Call Recording and Compliance


“This call may be monitored or recorded for quality assurance purposes.” We’ve all heard this message. Like seat belt instructions before a flight, we’ve heard it so often we take it for granted, but it is there for a reason.

It is vital to be compliant with the call recording laws that cover your industry and location so that call recording assists your business rather than puts it at risk. In the United States this means following Federal as well as State and Local Laws.

Laws are always changing stay compliant

Just like business, law is constantly evolving, though a donkey still can’t sleep in a bathtub according to Arizona law .

Have a structure that enables your business to stay on top of call recording law or outsource to a company that does. There is a list of valuable resources in this Talkdesk article.

The GDPR

The  GDPR  changed the landscape of how customer information and privacy is  handled. Though the tenets of the GDPR pertain to usage of personal data of residents of the European Union, if you have customers who reside in the EU you are impacted. From the GDPR website:

“If you record phone calls you must fulfil any of the following conditions to ensure you are doing so legally:

  1. Receive consent from the individual(s) in the phone call to record.
  2. Justify the necessity of the recording, i.e. to fulfil a contract, or for legal requirements.
  3. It is necessary to protect the interests of one or more participants.
  4. The recording is in the public interest, or necessary for the exercise the official authority.
  5. It is in the interest of the recorder, only overridden if they conflict with the interest of the participant of the call.


When a business is using call recording to monitor customer service, they are still left to fulfil the first condition to be fully compliant. The fifth condition may also apply as it could be argued that staff quality assurance outweighs the interest of privacy.”

“I’d like to speak to a supervisor”

Call Monitoring


tea break in QA tools chat

Top up your tea after all that legal talk.
You deserve it.



So, call monitoring. It’s different from call recording in that a manager or supervisor is listening/viewing the exchange between an agent and a customer as it occurs, right? Used respectfully and judiciously, this QA tool has many benefits:

  1. You can offer new agents a lifeline of support during a customer interaction with monitoring.  
  2. For ongoing training and adherence, your supervisors can randomly monitor contacts to ensure agents are on-point.
  3. Monitoring also allows you to hear what your customers are saying first hand. That information assists you in retaining customers and making improvements that reduce your customer service load.

“If you’re talking to Mrs. Kain, ask about her dog Bruce.”

Collaboration and Relationship Building


collaboration with coworkers

Now it’s time to pour someone else a cup of tea: your agents.


Arguably,  the influence with the greatest potential in a customer service center is not software but people. Allowing reps to tap each others’ knowledge and improvise based on that group knowledge mobilizes your greatest assets.

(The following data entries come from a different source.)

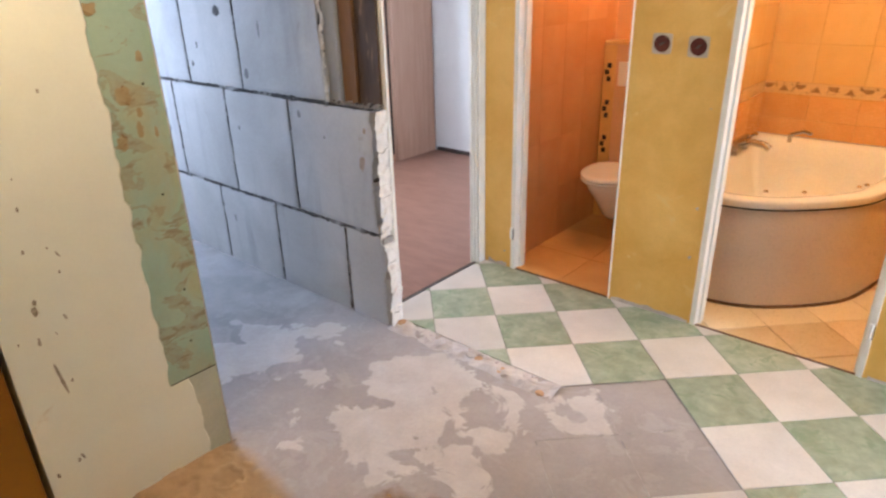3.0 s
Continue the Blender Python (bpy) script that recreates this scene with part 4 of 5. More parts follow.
for k, (y, z, ry, rz) in enumerate(((1.643, 1.372, 0.032, 0.036), (1.682, 1.318, 0.011, 0.018), (1.672, 1.265, 0.013, 0.028), (1.722, 1.25, 0.007, 0.022), (1.612, 1.235, 0.022, 0.030), (1.60, 1.62, 0.03, 0.02), (1.715, 1.48, 0.014, 0.02))):
    bm = bmesh.new()
    ring = [bm.verts.new((PX - 0.0034, y + ry * (0.65 + 0.8 * abs(n3(2 * math.cos(q) + 7 * k, 2 * math.sin(q)))) * math.cos(q), z + rz * (0.65 + 0.8 * abs(n3(2 * math.cos(q) + 7 * k, 2 * math.sin(q), 3))) * math.sin(q))) for q in (2 * math.pi * e / 18 for e in range(18))]
    bm.faces.new(ring)
    part("torn_paper", bm, M["torn"], drywall, "brown core where the paper is torn off")
for y, z in ((1.700, 1.049), (1.71, 1.40), (1.712, 1.70), (1.705, 0.70), (1.69, 0.50)):
    part("screw", moved(lathe([(0.0045, 0), (0.004, 0.002), (0.001, 0.0024)], 8), Matrix.Translation((PX - 0.0042, y, z)) @ Matrix.Rotation(radians(90), 4, "Y")), M["dark"], drywall)
part("board_joint", sheet(30, 1, lambda a, b: (PX - 0.0034, 1.588 + 0.174 * a, 0.3575 + 0.0055 * b + 0.0015 * n3(20 * a, 3))), M["dark"], drywall, "dark joint between two boards")
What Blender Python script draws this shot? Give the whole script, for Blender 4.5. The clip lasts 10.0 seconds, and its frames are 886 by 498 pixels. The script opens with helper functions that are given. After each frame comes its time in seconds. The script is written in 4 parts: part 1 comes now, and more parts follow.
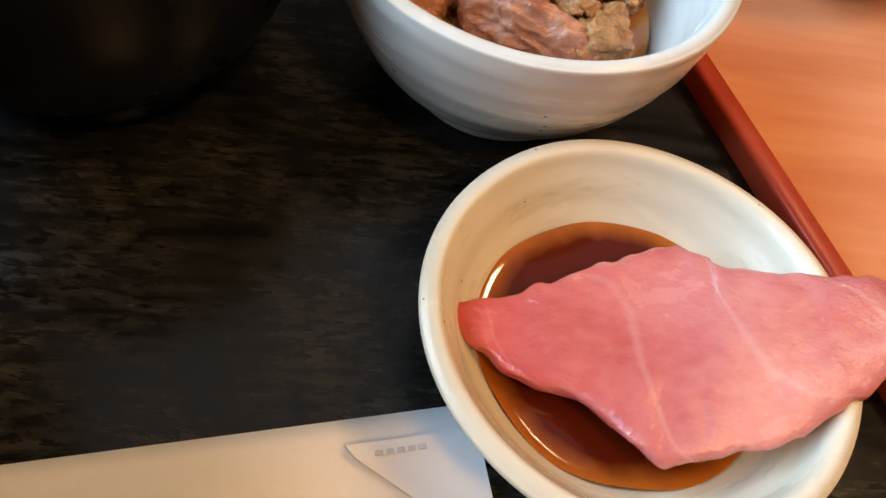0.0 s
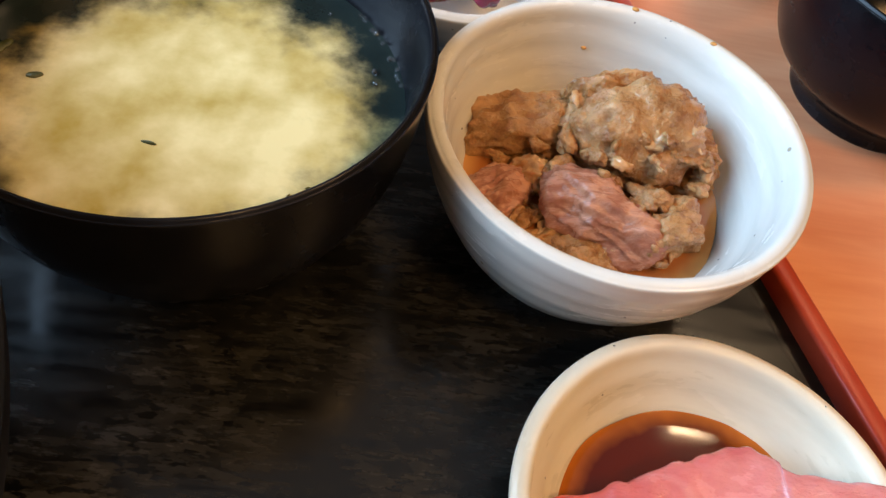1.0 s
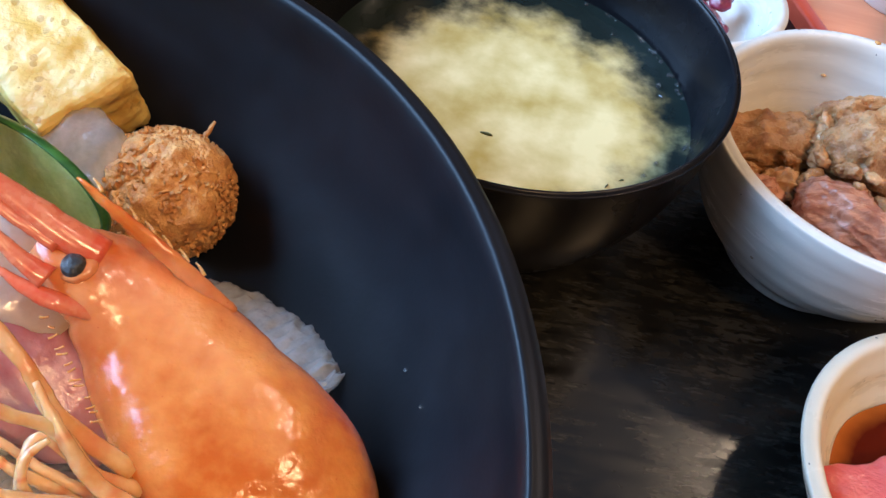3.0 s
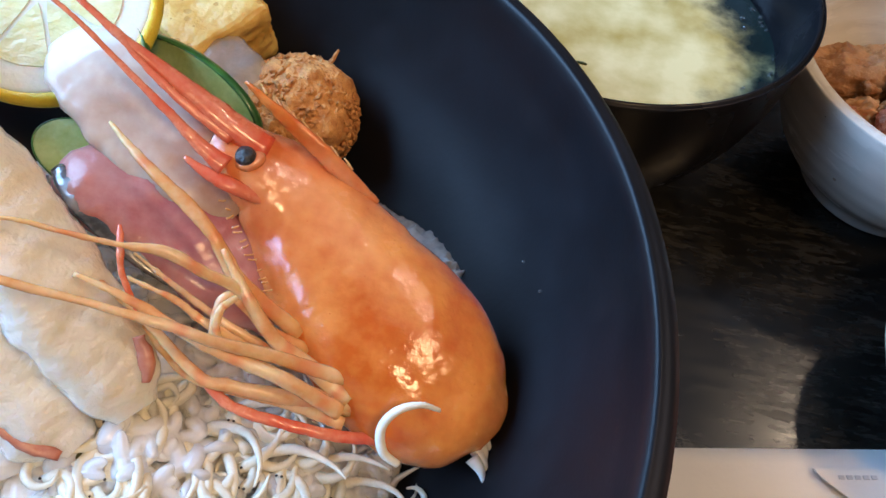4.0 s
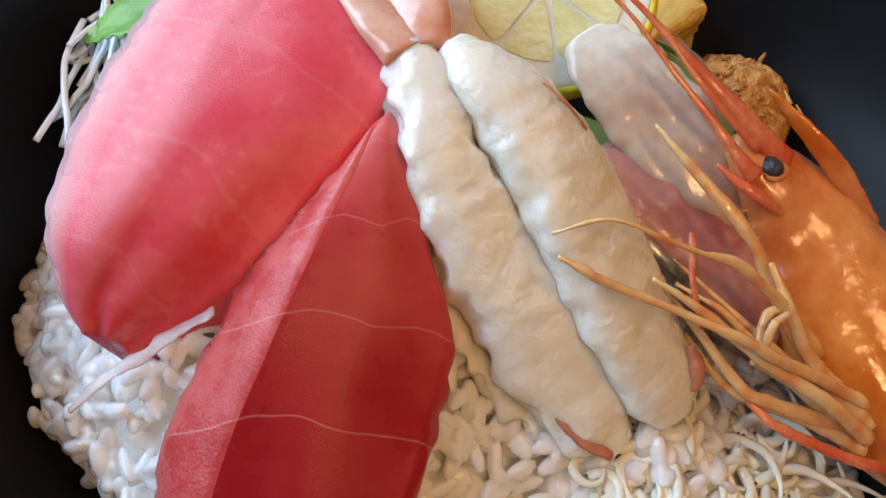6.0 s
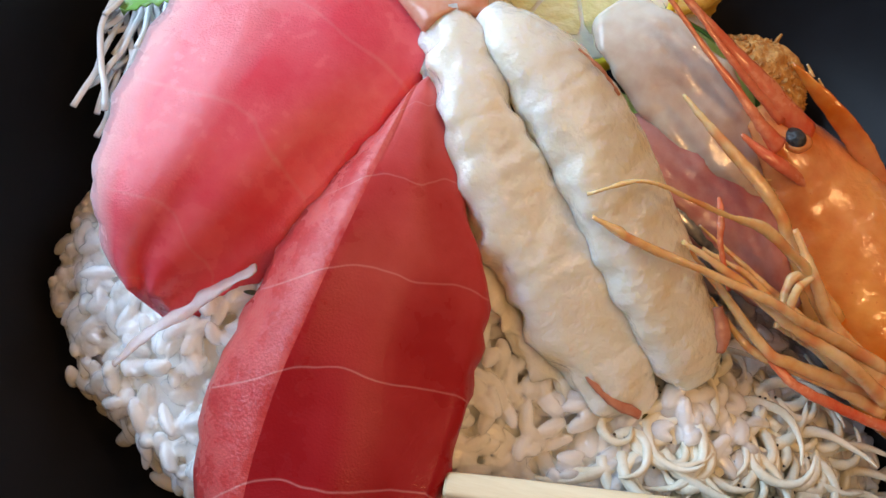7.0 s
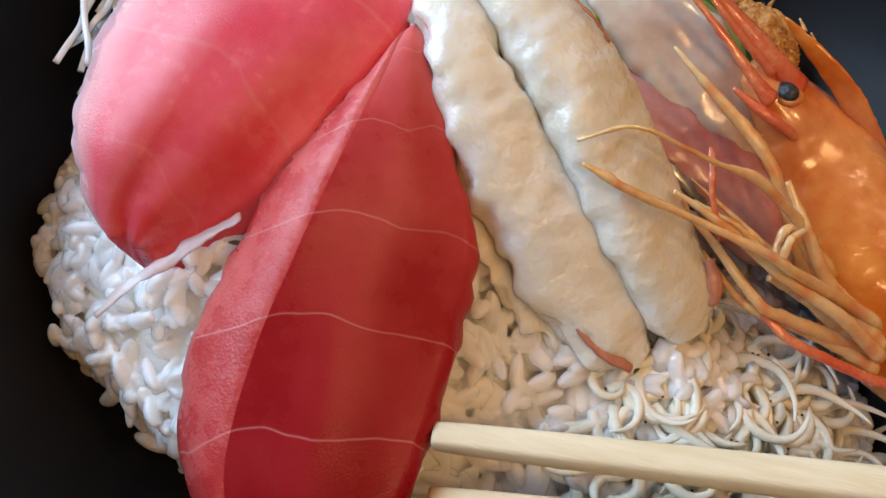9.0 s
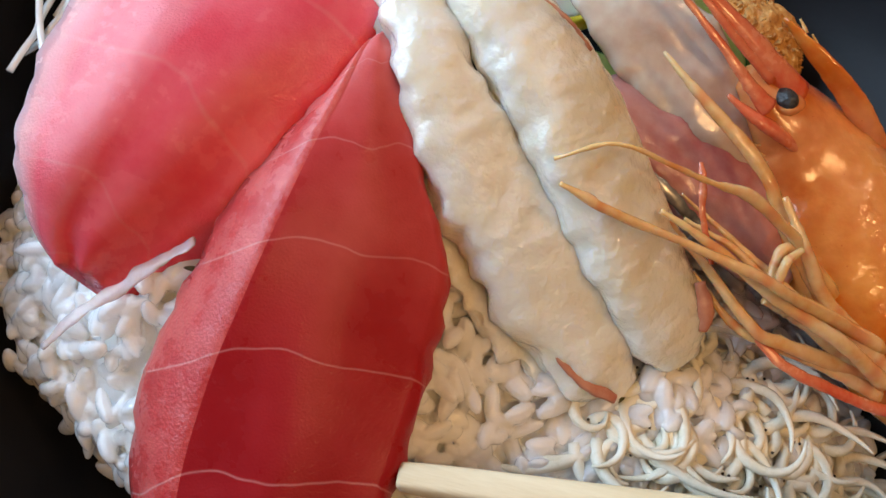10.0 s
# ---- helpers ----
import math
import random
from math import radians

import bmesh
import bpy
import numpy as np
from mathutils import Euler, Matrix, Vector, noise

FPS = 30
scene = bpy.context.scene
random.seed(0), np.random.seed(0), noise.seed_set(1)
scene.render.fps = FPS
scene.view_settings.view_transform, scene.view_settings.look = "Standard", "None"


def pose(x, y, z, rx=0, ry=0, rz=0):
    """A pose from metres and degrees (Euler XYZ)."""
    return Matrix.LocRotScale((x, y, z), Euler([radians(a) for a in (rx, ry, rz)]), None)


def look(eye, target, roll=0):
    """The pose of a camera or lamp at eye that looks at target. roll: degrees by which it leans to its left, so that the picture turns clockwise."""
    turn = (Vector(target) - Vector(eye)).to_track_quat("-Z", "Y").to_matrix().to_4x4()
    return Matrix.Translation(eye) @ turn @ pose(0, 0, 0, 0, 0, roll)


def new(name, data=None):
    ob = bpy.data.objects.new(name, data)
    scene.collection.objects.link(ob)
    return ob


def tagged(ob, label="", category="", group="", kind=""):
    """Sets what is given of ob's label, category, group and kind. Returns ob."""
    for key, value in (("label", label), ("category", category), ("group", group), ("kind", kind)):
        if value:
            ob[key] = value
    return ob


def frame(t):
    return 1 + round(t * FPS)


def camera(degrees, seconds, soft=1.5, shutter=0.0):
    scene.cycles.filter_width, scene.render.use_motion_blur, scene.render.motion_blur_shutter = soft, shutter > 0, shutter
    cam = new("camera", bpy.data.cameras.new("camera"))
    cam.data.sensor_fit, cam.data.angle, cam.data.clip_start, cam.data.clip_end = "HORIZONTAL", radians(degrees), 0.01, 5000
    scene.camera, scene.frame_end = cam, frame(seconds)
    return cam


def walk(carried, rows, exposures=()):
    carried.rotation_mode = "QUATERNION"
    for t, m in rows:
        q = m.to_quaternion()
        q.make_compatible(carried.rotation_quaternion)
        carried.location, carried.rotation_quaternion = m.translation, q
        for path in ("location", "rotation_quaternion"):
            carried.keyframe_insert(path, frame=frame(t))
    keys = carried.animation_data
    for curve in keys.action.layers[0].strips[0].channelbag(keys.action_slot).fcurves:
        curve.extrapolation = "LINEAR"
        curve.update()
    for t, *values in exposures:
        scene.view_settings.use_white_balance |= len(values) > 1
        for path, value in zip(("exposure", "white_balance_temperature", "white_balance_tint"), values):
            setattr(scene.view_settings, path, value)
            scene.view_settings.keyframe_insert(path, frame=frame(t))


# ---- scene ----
cam = camera(58.8, 10.0)
ROWS = [
    (0.0, 0.0008, 0.0007, 0.1566, 32.99, -9.09, -0.00),
    (0.5, -0.0016, 0.0037, 0.1602, 33.74, -9.12, 0.41),
    (1.0, -0.0191, 0.0207, 0.1832, 35.98, -8.96, 2.67),
    (1.5, -0.0314, 0.0211, 0.1865, 37.57, -9.16, 4.36),
    (2.0, -0.0487, 0.0164, 0.1893, 37.30, -8.92, 5.90),
    (2.5, -0.0656, 0.0016, 0.1926, 37.11, -9.27, 7.09),
    (3.0, -0.0812, -0.0115, 0.1892, 37.29, -8.15, 8.00),
    (4.5, -0.1051, -0.0468, 0.1928, 35.32, -4.25, 11.63),
    (5.0, -0.1297, -0.0498, 0.1959, 35.11, -3.69, 14.42),
    (5.5, -0.1527, -0.0514, 0.1940, 34.33, -3.05, 16.00),
    (6.0, -0.1717, -0.0519, 0.1863, 34.09, -2.58, 17.30),
    (7.5, -0.1772, -0.0641, 0.1841, 34.02, -3.69, 17.43),
    (8.0, -0.1787, -0.0645, 0.1814, 34.19, -3.99, 17.55),
    (8.5, -0.1781, -0.0661, 0.1808, 34.21, -3.99, 17.30),
    (9.0, -0.1731, -0.0658, 0.1789, 34.07, -3.48, 17.12),
    (9.5, -0.1688, -0.0609, 0.1788, 33.23, -3.15, 16.98),
    (10.0, -0.1698, -0.0541, 0.1759, 32.75, -2.70, 17.40),
]
walk(cam, [(t, pose(x, y, z, rx, ry, rz)) for t, x, y, z, rx, ry, rz in ROWS],
     ((0.0, -0.54, 7600, 14), (1.0, -0.54, 7300, 15), (2.0, -0.50, 7100, 18), (3.0, -0.46, 5900, 16), (4.5, -0.88, 5750, 14), (5.5, -1.22, 7700, 20), (6.2, -1.28, 7900, 20), (8.5, -1.24, 7900, 20), (10.0, -1.24, 8000, 18)))

# ---- light ----
world = bpy.data.worlds.new("world")
scene.world = world
world.use_nodes = True
wn = world.node_tree.nodes
sky = wn.new("ShaderNodeTexSky")
sky.sky_type, sky.sun_disc, sky.sun_elevation, sky.sun_rotation = "NISHITA", False, radians(35), radians(-70)
world.node_tree.links.new(sky.outputs[0], wn["Background"].inputs[0])
wn["Background"].inputs[1].default_value = 0.1


def area_lamp(name, eye, target, size_x, size_y, watts, colour):
    data = bpy.data.lights.new(name, "AREA")
    data.shape, data.size, data.size_y, data.energy, data.color = "RECTANGLE", size_x, size_y, watts, colour
    ob = new(name, data)
    ob.matrix_world = look(eye, target)
    return ob


# daylight in the window's opening, an added unseen fill panel under the ceiling and the restaurant's warm downlights
area_lamp("window_daylight", (-1.04, 0.10, 0.70), (-0.2, 0.04, 0.03), 1.4, 0.7, 68, (0.38, 0.66, 1.0))
area_lamp("ceiling_fill", (0.15, 0.75, 1.60), (0.15, 0.75, 0), 1.5, 1.1, 2.6, (0.80, 0.88, 1.0))
area_lamp("ceiling_lamp", (0.95, 0.10, 1.58), (0.95, 0.10, 0), 0.30, 0.30, 16, (1.0, 0.62, 0.28))
area_lamp("ceiling_lamp", (0.45, -0.70, 1.58), (0.45, -0.70, 0), 0.30, 0.30, 19, (1.0, 0.62, 0.27))
# extra unseen lamp, placed so that the wet fish slice catches glints
area_lamp("ceiling_lamp", (0.85, 0.90, 1.58), (0.85, 0.90, 0), 0.12, 0.12, 6, (1.0, 0.74, 0.46))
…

T-Mobile has had calculable success with such an updated approach:

“Reps sit together in shared spaces called pods, collaborate openly, and are trained and encouraged to solve customer issues as they see fit.”  

This style, along with dedicating agent groups to customer groups, has had a positive effect on the company bottom line:

“The T-Mobile model is paying huge dividends for the company: In the three years since launch, T-Mobile’s overall cost to serve is down 13%, its Net Promoter Score (a measure of customer loyalty) is up by more than half, and its customer churn rate has dipped to an all-time low. Employees are happier too; attrition and absenteeism have plummeted.”

Collaboration and team building is all the more important in a world of increasing remote work. Making sure agents feel supported, experience inclusion and empathy is key to keeping skilled workers.

“Thanks for your help!”

The Desired Result

The point of QA is to ensure all components of your business are on the same page and effectively securing and growing your business. Use QA Tools effectively to tighten up your approach and track those results.

That cup of tea tastes even better with a dash of success.